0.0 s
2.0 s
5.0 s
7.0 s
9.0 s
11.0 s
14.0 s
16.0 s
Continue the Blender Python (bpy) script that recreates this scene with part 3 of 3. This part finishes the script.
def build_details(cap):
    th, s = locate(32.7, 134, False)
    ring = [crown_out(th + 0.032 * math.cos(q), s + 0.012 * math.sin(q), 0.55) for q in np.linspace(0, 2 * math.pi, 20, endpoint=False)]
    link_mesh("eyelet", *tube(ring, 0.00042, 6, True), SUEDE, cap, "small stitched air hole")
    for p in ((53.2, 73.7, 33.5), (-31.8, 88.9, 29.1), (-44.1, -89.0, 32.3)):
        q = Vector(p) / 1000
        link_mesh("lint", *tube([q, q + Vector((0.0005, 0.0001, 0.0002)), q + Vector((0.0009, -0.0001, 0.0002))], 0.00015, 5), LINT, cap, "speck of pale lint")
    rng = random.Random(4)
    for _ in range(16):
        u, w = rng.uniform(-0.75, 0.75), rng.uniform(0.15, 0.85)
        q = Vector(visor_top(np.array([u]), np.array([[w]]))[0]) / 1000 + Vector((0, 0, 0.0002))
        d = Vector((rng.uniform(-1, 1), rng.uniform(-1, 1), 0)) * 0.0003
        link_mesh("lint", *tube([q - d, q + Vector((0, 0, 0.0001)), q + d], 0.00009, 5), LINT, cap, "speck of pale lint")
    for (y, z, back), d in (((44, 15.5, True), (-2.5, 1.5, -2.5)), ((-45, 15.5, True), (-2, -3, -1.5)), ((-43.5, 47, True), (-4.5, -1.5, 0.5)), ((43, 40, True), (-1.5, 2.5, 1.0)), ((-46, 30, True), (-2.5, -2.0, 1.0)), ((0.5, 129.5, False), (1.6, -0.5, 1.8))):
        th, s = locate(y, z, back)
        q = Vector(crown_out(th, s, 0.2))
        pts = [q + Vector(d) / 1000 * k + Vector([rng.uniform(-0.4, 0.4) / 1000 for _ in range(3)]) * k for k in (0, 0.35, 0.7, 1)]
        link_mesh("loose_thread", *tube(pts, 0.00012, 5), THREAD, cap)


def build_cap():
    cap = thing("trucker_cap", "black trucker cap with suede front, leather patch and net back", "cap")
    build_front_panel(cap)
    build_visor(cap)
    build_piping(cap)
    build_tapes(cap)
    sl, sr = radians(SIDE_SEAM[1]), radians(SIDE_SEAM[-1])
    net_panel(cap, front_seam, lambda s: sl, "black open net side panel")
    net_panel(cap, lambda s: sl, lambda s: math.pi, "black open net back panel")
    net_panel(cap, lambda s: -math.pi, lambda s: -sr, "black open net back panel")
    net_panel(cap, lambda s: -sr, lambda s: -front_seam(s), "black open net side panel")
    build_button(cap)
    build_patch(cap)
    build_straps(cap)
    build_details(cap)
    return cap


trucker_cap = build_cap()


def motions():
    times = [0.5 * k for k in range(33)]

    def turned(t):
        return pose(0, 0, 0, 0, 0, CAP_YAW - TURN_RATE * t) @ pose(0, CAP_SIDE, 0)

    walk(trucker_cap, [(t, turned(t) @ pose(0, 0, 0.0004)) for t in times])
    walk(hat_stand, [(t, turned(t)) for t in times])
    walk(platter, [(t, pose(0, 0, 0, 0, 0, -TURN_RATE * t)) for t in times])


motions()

----

• **Short problem**:
Transcribe the entire listing above precisely.

• **Full solution**:
0.0 s
2.0 s
5.0 s
7.0 s
9.0 s
11.0 s
14.0 s
16.0 s
Continue the Blender Python (bpy) script that recreates this scene with part 3 of 3. This part finishes the script.
def build_details(cap):
    th, s = locate(32.7, 134, False)
    ring = [crown_out(th + 0.032 * math.cos(q), s + 0.012 * math.sin(q), 0.55) for q in np.linspace(0, 2 * math.pi, 20, endpoint=False)]
    link_mesh("eyelet", *tube(ring, 0.00042, 6, True), SUEDE, cap, "small stitched air hole")
    for p in ((53.2, 73.7, 33.5), (-31.8, 88.9, 29.1), (-44.1, -89.0, 32.3)):
        q = Vector(p) / 1000
        link_mesh("lint", *tube([q, q + Vector((0.0005, 0.0001, 0.0002)), q + Vector((0.0009, -0.0001, 0.0002))], 0.00015, 5), LINT, cap, "speck of pale lint")
    rng = random.Random(4)
    for _ in range(16):
        u, w = rng.uniform(-0.75, 0.75), rng.uniform(0.15, 0.85)
        q = Vector(visor_top(np.array([u]), np.array([[w]]))[0]) / 1000 + Vector((0, 0, 0.0002))
        d = Vector((rng.uniform(-1, 1), rng.uniform(-1, 1), 0)) * 0.0003
        link_mesh("lint", *tube([q - d, q + Vector((0, 0, 0.0001)), q + d], 0.00009, 5), LINT, cap, "speck of pale lint")
    for (y, z, back), d in (((44, 15.5, True), (-2.5, 1.5, -2.5)), ((-45, 15.5, True), (-2, -3, -1.5)), ((-43.5, 47, True), (-4.5, -1.5, 0.5)), ((43, 40, True), (-1.5, 2.5, 1.0)), ((-46, 30, True), (-2.5, -2.0, 1.0)), ((0.5, 129.5, False), (1.6, -0.5, 1.8))):
        th, s = locate(y, z, back)
        q = Vector(crown_out(th, s, 0.2))
        pts = [q + Vector(d) / 1000 * k + Vector([rng.uniform(-0.4, 0.4) / 1000 for _ in range(3)]) * k for k in (0, 0.35, 0.7, 1)]
        link_mesh("loose_thread", *tube(pts, 0.00012, 5), THREAD, cap)


def build_cap():
    cap = thing("trucker_cap", "black trucker cap with suede front, leather patch and net back", "cap")
    build_front_panel(cap)
    build_visor(cap)
    build_piping(cap)
    build_tapes(cap)
    sl, sr = radians(SIDE_SEAM[1]), radians(SIDE_SEAM[-1])
    net_panel(cap, front_seam, lambda s: sl, "black open net side panel")
    net_panel(cap, lambda s: sl, lambda s: math.pi, "black open net back panel")
    net_panel(cap, lambda s: -math.pi, lambda s: -sr, "black open net back panel")
    net_panel(cap, lambda s: -sr, lambda s: -front_seam(s), "black open net side panel")
    build_button(cap)
    build_patch(cap)
    build_straps(cap)
    build_details(cap)
    return cap


trucker_cap = build_cap()


def motions():
    times = [0.5 * k for k in range(33)]

    def turned(t):
        return pose(0, 0, 0, 0, 0, CAP_YAW - TURN_RATE * t) @ pose(0, CAP_SIDE, 0)

    walk(trucker_cap, [(t, turned(t) @ pose(0, 0, 0.0004)) for t in times])
    walk(hat_stand, [(t, turned(t)) for t in times])
    walk(platter, [(t, pose(0, 0, 0, 0, 0, -TURN_RATE * t)) for t in times])


motions()